**Your task:**
Pull out the lines from the line containing "import bmesh" through the line containing "ob = bpy.data.objects.new(name, data)", both lines included, and copy them exactly.

━━ Data shown

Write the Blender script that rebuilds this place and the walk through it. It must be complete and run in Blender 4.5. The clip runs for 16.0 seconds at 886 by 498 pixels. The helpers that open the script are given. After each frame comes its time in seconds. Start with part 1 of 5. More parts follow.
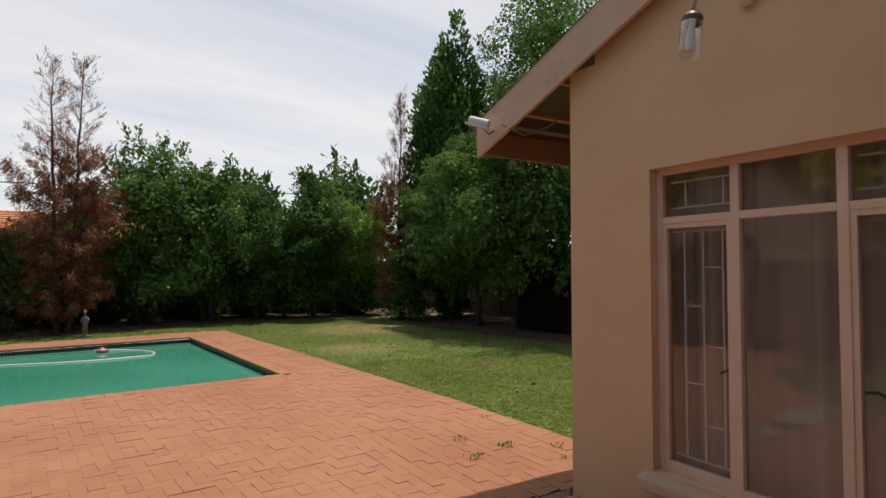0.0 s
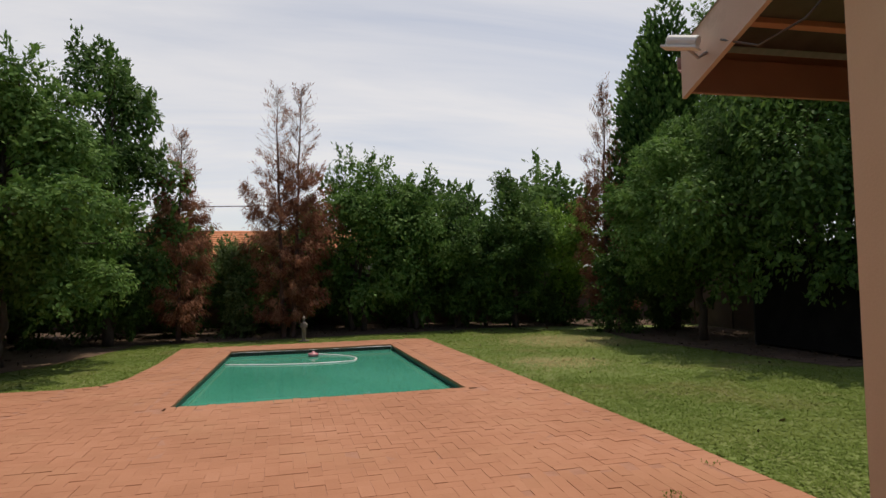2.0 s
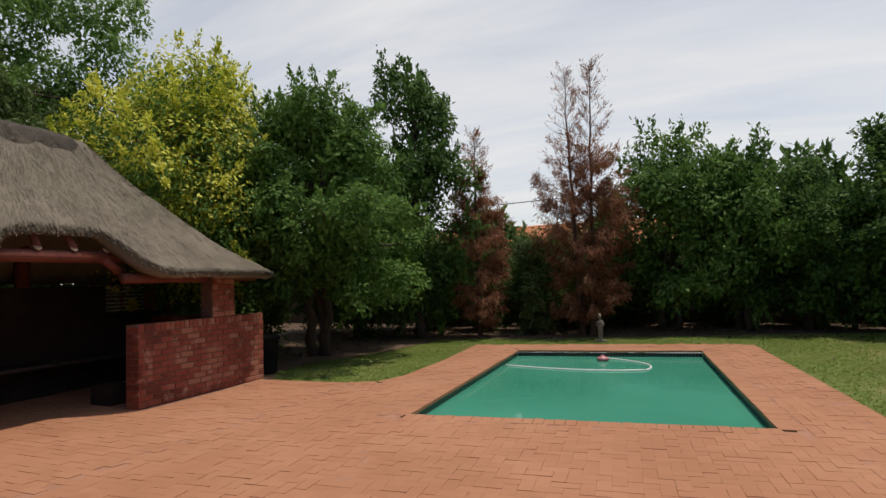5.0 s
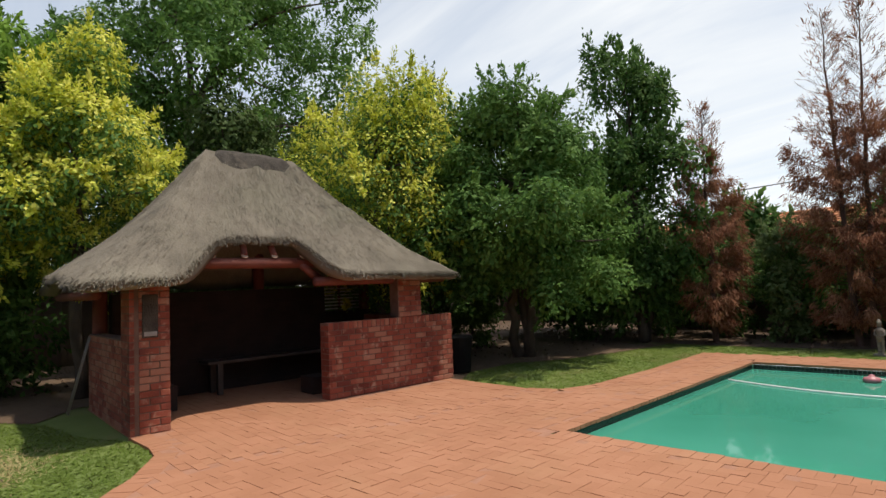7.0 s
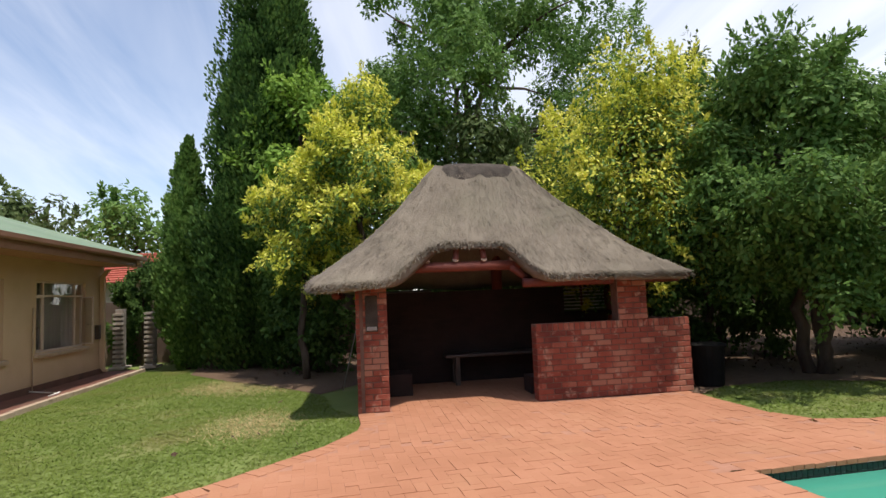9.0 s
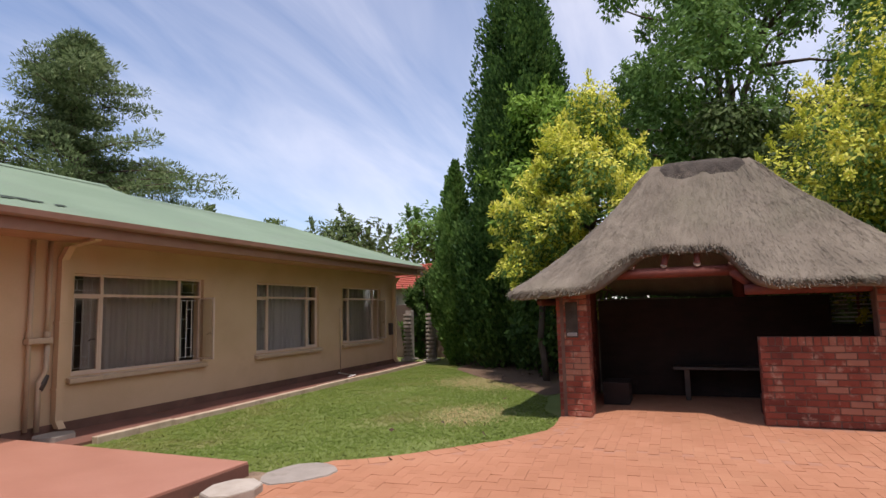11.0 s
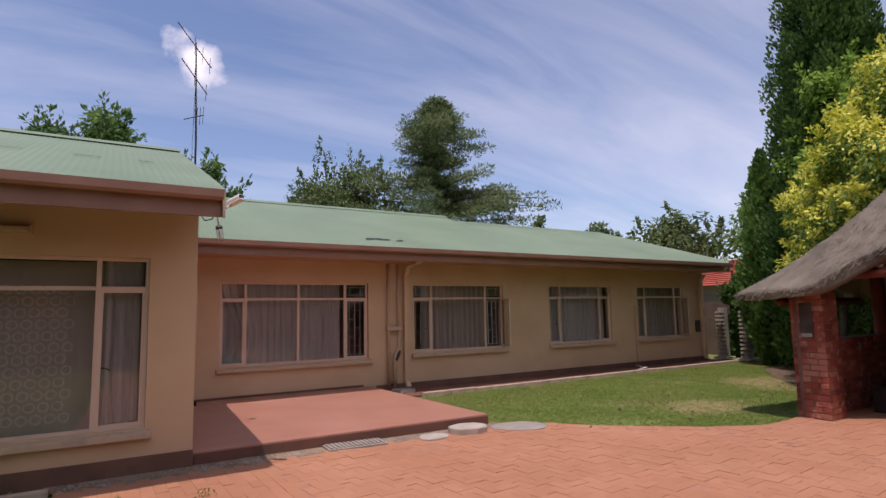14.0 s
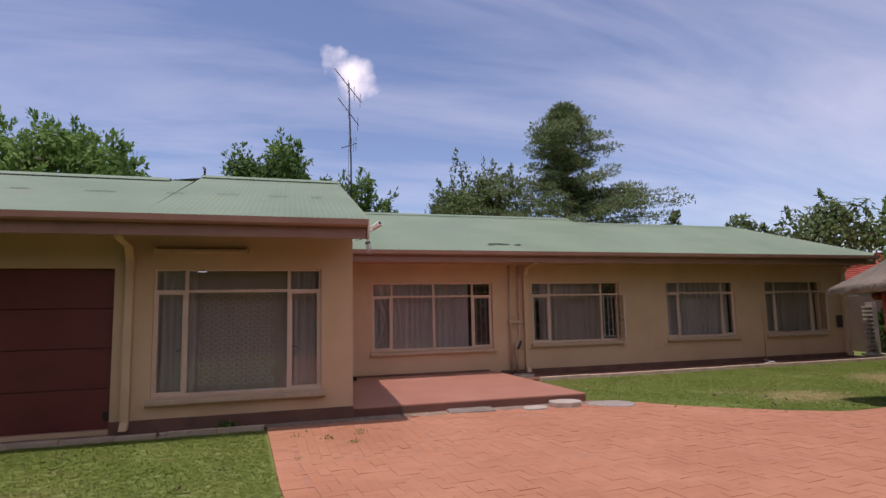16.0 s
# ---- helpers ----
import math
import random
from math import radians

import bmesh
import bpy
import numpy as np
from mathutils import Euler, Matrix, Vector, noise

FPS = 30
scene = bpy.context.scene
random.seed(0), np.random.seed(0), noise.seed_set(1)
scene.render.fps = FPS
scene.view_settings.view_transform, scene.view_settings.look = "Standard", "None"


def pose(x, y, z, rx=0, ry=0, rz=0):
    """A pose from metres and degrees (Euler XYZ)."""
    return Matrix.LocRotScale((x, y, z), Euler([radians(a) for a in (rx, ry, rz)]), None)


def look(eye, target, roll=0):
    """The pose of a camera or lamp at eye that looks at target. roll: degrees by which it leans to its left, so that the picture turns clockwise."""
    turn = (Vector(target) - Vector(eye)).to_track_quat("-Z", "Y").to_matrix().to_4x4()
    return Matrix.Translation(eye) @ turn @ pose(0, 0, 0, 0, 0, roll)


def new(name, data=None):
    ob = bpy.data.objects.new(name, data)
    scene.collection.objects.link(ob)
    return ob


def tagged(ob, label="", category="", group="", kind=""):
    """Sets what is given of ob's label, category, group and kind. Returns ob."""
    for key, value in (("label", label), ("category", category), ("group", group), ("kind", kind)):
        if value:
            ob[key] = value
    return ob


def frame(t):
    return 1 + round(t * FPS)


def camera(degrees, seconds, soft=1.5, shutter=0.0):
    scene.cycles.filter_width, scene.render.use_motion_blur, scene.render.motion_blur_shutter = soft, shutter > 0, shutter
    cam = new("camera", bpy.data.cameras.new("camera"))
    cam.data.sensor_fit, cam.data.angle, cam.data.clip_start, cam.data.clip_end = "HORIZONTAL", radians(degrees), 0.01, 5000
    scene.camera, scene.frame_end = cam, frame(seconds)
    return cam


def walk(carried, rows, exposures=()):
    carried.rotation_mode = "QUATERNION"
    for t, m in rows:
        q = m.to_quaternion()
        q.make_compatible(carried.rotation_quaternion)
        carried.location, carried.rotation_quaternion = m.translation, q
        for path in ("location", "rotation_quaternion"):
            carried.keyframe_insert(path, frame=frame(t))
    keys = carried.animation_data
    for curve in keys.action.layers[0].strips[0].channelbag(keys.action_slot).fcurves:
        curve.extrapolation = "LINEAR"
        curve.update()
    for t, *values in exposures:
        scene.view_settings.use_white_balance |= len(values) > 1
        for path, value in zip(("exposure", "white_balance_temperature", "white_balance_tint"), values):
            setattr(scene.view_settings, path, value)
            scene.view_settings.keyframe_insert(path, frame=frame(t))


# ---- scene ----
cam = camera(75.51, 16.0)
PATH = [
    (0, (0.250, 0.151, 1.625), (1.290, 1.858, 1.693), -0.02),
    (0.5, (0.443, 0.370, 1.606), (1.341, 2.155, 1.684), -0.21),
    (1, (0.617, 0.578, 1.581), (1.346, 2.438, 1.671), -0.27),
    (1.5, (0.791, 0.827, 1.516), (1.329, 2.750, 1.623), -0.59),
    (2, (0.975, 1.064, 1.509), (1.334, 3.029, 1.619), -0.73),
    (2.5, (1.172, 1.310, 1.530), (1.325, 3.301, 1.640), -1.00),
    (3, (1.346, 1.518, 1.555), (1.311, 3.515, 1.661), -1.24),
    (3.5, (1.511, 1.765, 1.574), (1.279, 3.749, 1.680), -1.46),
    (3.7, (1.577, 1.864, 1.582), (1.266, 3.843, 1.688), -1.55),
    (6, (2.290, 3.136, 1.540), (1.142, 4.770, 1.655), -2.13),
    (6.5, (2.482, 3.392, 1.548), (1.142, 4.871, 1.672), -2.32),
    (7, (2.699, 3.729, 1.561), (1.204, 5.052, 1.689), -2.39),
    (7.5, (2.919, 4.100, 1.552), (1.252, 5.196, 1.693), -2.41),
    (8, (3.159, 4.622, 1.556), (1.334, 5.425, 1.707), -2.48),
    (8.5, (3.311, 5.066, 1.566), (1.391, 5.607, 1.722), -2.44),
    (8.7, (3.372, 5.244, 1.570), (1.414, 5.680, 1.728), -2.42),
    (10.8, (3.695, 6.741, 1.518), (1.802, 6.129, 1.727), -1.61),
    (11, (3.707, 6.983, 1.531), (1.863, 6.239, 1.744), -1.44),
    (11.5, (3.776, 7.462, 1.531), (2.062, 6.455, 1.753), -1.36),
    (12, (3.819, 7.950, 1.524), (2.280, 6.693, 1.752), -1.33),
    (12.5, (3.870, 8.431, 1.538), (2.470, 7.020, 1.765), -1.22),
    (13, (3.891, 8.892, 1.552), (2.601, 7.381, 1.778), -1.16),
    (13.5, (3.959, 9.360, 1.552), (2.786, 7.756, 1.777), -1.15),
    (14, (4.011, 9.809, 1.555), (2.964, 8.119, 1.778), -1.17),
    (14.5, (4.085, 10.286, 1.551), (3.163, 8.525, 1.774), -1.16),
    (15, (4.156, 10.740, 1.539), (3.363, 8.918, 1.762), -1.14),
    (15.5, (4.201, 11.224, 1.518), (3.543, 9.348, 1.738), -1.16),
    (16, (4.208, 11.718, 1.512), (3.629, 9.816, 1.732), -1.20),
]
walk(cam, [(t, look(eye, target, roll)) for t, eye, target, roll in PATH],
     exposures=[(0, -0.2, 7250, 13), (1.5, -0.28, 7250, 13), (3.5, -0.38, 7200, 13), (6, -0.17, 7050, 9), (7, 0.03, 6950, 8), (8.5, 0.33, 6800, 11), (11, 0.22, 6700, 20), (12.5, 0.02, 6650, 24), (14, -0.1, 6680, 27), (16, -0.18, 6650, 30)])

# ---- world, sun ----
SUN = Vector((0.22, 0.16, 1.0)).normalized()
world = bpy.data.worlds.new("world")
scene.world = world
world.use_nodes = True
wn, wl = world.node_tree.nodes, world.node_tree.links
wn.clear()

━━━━
━━ Data shown

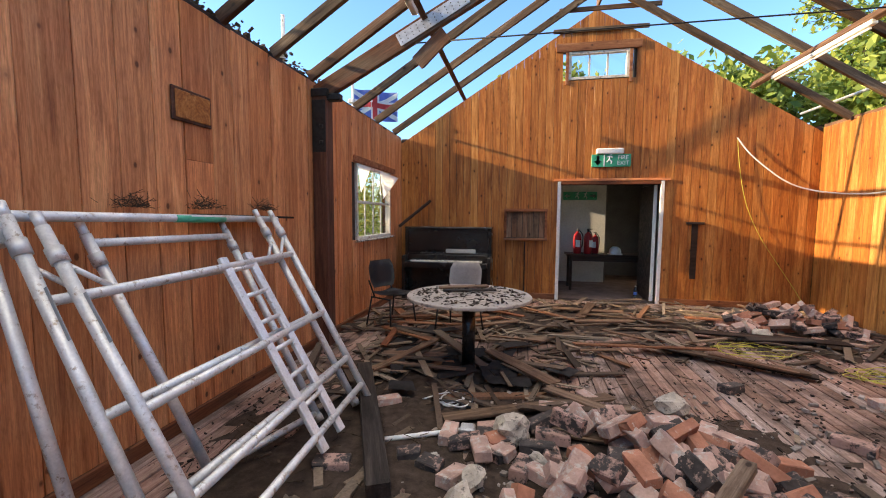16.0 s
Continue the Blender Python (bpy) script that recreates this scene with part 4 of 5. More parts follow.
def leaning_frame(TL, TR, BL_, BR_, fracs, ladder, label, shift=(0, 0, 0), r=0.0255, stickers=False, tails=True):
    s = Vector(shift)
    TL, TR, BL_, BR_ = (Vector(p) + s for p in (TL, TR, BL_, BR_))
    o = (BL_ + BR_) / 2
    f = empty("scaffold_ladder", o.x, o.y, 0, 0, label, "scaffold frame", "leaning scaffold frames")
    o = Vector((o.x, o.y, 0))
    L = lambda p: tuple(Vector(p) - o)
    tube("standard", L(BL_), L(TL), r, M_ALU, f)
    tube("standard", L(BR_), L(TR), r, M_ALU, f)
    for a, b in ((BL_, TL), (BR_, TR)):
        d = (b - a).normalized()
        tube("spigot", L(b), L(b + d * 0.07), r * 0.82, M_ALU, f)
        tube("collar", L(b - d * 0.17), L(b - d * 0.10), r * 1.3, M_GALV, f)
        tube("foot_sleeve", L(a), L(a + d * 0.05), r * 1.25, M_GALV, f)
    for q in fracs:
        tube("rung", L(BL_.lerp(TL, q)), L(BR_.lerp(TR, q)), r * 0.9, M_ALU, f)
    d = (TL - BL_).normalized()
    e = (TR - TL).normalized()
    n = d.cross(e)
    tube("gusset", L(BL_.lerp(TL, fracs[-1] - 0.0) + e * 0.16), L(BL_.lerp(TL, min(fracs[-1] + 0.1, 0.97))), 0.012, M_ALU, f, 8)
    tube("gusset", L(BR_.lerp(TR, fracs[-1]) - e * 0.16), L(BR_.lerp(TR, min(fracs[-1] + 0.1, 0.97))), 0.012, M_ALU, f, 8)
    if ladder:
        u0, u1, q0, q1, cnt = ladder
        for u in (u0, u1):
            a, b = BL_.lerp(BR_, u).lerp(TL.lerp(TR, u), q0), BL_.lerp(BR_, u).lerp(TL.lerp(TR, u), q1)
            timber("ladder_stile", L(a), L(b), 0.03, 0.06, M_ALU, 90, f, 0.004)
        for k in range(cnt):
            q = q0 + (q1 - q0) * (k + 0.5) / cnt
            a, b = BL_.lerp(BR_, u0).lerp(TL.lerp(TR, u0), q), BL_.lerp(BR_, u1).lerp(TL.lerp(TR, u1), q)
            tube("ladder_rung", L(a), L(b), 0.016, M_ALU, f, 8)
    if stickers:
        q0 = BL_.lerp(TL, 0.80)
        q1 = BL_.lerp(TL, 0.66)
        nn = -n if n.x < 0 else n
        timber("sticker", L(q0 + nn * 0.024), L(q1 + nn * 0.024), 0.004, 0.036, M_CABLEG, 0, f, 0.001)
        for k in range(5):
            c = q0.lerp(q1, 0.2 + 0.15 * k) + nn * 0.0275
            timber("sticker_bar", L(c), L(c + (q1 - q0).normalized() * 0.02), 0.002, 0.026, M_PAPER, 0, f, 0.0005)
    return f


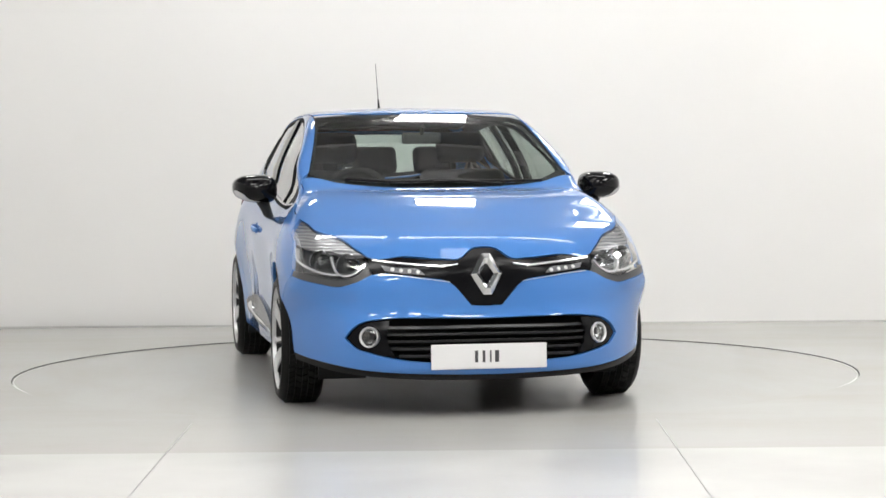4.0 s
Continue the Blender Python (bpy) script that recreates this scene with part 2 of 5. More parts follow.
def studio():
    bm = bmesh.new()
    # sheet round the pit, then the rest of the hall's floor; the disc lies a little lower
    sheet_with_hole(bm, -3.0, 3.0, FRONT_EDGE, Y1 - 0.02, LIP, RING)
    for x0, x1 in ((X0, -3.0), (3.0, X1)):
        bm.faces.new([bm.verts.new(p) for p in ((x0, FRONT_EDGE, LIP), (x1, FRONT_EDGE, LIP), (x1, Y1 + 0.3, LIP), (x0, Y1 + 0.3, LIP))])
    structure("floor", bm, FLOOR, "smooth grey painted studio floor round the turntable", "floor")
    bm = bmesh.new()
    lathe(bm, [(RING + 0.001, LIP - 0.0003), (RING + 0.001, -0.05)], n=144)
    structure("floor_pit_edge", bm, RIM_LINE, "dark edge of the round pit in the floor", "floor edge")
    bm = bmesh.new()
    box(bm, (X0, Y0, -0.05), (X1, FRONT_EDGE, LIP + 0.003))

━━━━
━━ Data shown

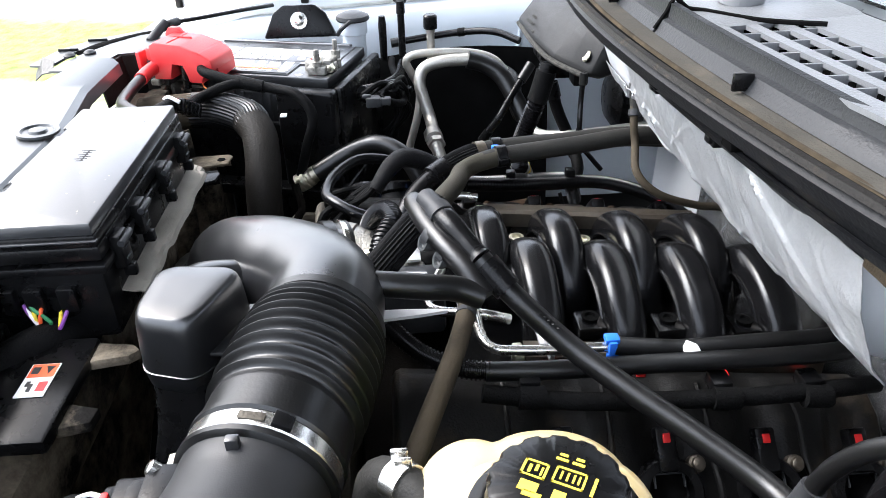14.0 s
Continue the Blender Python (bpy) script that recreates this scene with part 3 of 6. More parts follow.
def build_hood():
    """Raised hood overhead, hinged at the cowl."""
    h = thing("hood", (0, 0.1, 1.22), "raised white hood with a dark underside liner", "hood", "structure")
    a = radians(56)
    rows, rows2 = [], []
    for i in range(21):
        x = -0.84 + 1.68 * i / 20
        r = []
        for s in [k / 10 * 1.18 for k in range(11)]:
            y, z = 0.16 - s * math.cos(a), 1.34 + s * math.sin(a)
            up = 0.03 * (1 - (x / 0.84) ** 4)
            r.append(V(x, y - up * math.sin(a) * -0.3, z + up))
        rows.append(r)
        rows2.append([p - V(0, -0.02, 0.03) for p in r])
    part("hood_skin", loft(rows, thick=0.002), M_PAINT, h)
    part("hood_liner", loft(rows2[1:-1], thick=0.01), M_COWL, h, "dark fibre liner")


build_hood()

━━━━

**Full answer:**
import bmesh
import bpy
import numpy as np
from mathutils import Euler, Matrix, Vector, noise

FPS = 30
scene = bpy.context.scene
random.seed(0), np.random.seed(0), noise.seed_set(1)
scene.render.fps = FPS
scene.view_settings.view_transform, scene.view_settings.look = "Standard", "None"


def pose(x, y, z, rx=0, ry=0, rz=0):
    """A pose from metres and degrees (Euler XYZ)."""
    return Matrix.LocRotScale((x, y, z), Euler([radians(a) for a in (rx, ry, rz)]), None)


def look(eye, target, roll=0):
    """The pose of a camera or lamp at eye that looks at target. roll: degrees by which it leans to its left, so that the picture turns clockwise."""
    turn = (Vector(target) - Vector(eye)).to_track_quat("-Z", "Y").to_matrix().to_4x4()
    return Matrix.Translation(eye) @ turn @ pose(0, 0, 0, 0, 0, roll)


def new(name, data=None):
    ob = bpy.data.objects.new(name, data)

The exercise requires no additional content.